CHALLENGE: The lines to return are those from the one containing "return Matrix.LocRotScale((x, y, z), Euler([radians(a)" down to the one containing "return 1 + round(t * FPS)", inclusive; return them exactly and nothing else.

DATA BLOCK:
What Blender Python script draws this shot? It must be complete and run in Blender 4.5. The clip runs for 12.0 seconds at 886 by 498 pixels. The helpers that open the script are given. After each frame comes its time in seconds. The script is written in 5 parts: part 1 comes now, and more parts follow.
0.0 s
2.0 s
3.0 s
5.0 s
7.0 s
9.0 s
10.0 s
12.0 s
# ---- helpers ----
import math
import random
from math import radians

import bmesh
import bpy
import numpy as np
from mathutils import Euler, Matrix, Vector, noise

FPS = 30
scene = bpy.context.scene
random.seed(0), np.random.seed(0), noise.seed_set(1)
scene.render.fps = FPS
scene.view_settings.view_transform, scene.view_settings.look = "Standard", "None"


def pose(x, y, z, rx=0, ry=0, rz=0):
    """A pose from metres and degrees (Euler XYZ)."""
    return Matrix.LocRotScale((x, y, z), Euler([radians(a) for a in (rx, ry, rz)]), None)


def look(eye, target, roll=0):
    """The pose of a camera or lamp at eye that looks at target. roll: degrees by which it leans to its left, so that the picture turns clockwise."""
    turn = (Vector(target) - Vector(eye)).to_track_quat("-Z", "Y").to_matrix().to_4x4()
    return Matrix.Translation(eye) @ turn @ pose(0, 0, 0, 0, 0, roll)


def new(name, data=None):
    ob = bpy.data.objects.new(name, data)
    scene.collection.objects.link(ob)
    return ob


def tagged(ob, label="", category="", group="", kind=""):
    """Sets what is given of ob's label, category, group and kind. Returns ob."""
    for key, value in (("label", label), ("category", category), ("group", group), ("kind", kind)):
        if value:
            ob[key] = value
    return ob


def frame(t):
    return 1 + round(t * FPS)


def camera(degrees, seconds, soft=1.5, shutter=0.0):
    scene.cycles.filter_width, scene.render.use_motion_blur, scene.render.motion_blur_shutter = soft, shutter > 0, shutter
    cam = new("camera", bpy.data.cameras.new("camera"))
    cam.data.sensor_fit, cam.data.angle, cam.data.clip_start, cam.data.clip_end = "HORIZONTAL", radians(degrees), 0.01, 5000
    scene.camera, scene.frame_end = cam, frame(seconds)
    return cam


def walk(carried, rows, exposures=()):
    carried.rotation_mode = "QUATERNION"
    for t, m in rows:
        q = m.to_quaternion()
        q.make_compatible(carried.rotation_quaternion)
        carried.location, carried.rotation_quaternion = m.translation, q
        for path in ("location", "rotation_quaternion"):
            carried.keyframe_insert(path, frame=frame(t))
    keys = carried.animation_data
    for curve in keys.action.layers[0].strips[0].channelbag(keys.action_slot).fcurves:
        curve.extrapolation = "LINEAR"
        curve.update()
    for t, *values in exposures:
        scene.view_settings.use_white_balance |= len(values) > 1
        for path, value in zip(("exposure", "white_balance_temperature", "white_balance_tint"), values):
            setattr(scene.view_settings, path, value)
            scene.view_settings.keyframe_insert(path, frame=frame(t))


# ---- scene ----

FULL ANSWER:
    return Matrix.LocRotScale((x, y, z), Euler([radians(a) for a in (rx, ry, rz)]), None)


def look(eye, target, roll=0):
    """The pose of a camera or lamp at eye that looks at target. roll: degrees by which it leans to its left, so that the picture turns clockwise."""
    turn = (Vector(target) - Vector(eye)).to_track_quat("-Z", "Y").to_matrix().to_4x4()
    return Matrix.Translation(eye) @ turn @ pose(0, 0, 0, 0, 0, roll)


def new(name, data=None):
    ob = bpy.data.objects.new(name, data)
    scene.collection.objects.link(ob)
    return ob


def tagged(ob, label="", category="", group="", kind=""):
    """Sets what is given of ob's label, category, group and kind. Returns ob."""
    for key, value in (("label", label), ("category", category), ("group", group), ("kind", kind)):
        if value:
            ob[key] = value
    return ob


def frame(t):
    return 1 + round(t * FPS)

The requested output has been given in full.